ブルーサンダーの模型関係は、当時はモノグラムの1/32 のプラモデルが有名でしたし、 TV版に準拠した大型のtoyもMultiToysから出ていました。 ダイキャスト製はあまり無く、マッチボックスから胴体を寸詰まりにしたような形のが 無版権で出ていましたがカッコよくないのでスルーし、 イギリスのTOYWAYというメーカーからはトミカサイズの、こちらはわりと正確なプロポーションのが やはり無版権で出ていたようですが、こちらは実物を見たことはありません。
 今回お見せするミニチュアはトミカサイズのプラモデルです。これは韓国製のキットで、 箱が今手元に無いので憶測ですが、1/32のキットを出していた Kitechというメーカーのモノではないでしょうか? 1/32のキットもモノグラムと同じスケールだから 提携なのかコピーなのか、さてどっちなんでしょうね?(笑)。 ボディは左右張り合わせなので、作例ではパーティングラインが消し切れてませんね(笑)。 なんどかやり直して少しはマシになったのが現状ですから、どうもすんません(笑)。 全長9.8cm程度のオマケキットなので、細かいディテールには見るべき所はありませんが、 大まかなプロポーションは良くつかめてるんじゃないかと思います。 なお武装やディテールは写真を見ながらかなり追加してあり、元キットよりはマシになってます(笑)。 また色は本当はダークブルーなんですが、写真を撮ると黒にしか見えないので、 やや明るめの青で塗装してあります。
 まぁこれだけでは何なので、ついでにOH6改戦闘ヘリもお見せしましょう。 こちらはダイソーで売ってる100円ミニカーをリペし、自作したマシンガンを追加したモノです。 全長約8.5cmで、コレも左右張り合わせだったので、フロントの継ぎ目をなるだけ消すように 心がけました。迷彩はテキトーなんで画面と見比べてはいけません(爆)
では2台揃ったところで、最後に久しぶりのお遊び特写(笑)。 ラストのブルーサンダーvsOH6のチェイスシーンです。
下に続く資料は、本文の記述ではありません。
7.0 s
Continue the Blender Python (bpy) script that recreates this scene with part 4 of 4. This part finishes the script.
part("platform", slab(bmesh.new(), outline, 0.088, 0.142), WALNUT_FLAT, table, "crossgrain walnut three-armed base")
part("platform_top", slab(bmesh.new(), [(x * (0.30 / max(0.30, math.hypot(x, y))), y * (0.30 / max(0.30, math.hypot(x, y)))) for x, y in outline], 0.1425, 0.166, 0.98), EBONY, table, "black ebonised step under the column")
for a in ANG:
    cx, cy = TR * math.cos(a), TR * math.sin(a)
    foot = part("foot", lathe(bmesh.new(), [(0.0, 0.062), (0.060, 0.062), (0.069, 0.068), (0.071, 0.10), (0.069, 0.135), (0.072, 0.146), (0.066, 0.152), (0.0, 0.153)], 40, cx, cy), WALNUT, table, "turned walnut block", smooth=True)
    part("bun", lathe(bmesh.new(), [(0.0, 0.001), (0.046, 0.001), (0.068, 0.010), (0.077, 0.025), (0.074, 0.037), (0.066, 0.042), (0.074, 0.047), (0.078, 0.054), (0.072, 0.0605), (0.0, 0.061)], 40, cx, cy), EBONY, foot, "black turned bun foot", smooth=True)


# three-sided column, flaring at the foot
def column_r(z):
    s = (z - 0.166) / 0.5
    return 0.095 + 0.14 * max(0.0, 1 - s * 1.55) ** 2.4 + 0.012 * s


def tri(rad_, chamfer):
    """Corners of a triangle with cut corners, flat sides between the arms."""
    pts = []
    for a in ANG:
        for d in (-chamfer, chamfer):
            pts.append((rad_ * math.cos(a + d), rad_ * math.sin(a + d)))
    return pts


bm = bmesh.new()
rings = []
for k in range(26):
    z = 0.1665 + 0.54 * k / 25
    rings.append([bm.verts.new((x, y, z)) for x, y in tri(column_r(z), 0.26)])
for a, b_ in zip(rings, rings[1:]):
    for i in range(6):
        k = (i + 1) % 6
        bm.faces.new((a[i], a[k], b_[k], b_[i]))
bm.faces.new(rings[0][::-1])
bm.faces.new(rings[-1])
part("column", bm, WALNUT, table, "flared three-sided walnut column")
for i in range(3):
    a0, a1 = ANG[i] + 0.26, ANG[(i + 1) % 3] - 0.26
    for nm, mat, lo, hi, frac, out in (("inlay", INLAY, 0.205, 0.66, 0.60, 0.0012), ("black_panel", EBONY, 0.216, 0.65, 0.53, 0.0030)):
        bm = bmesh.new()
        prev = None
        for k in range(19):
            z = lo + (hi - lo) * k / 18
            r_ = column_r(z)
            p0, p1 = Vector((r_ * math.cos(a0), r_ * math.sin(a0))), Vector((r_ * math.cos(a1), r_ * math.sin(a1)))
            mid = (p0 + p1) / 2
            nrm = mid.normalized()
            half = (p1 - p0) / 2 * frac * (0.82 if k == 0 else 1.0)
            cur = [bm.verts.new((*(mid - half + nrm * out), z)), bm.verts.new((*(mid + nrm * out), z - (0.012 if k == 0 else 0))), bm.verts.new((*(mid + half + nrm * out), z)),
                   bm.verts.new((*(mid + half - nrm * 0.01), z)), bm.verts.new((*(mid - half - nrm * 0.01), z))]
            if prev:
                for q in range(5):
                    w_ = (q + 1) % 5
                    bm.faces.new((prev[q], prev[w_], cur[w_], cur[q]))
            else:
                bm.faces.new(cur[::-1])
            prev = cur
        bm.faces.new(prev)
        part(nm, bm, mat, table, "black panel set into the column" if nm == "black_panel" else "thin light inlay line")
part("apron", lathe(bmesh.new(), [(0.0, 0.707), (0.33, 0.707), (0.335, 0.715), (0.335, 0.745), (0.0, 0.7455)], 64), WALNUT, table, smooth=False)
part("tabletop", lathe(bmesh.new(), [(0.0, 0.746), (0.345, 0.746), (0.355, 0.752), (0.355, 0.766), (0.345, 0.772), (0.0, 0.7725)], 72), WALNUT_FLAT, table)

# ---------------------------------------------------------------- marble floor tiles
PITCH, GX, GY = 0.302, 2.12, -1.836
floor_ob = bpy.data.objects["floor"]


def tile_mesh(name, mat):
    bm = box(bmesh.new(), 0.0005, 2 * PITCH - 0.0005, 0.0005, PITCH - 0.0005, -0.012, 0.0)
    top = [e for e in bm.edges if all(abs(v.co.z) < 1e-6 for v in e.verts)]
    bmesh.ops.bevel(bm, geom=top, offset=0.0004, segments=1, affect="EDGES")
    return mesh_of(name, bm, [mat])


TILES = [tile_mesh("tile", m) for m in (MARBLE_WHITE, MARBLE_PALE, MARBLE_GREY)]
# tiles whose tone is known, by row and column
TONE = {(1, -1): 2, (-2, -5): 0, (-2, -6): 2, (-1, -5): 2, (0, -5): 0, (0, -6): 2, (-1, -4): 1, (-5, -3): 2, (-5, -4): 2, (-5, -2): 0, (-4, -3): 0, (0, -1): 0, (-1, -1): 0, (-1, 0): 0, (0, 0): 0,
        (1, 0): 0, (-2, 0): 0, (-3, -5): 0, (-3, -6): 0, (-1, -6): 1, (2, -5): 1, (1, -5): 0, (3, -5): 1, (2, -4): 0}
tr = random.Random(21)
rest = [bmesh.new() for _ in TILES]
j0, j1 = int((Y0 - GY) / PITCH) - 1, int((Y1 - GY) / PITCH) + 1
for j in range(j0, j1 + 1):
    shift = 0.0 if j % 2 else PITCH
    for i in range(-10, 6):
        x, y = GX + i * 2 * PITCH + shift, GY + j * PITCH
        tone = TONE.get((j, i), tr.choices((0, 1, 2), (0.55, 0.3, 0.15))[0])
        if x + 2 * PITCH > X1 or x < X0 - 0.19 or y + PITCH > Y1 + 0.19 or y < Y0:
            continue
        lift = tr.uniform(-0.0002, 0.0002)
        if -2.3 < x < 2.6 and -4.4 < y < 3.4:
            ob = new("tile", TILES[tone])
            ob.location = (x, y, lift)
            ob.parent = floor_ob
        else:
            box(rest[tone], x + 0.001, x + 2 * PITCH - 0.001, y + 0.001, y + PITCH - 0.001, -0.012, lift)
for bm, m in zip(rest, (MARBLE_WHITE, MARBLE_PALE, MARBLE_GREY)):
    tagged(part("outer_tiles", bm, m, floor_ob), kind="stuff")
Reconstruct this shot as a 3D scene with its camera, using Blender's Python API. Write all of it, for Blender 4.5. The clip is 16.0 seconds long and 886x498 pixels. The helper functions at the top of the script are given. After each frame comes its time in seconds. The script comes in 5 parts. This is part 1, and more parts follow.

 お遊びとは言え、ベトナム戦争時の上官であるコクレーンと、主人公マーフィーの 戦闘ヘリでのタイマン勝負という、この兵器の歴史をも感じさせる名シーンなんで、 背景はそのまま映画の素材を使いました。 いつもならローター部分にもう少し効果を加えるんですが、 せっかくの機体が見えなくなりそうなので今回は最小限にしています。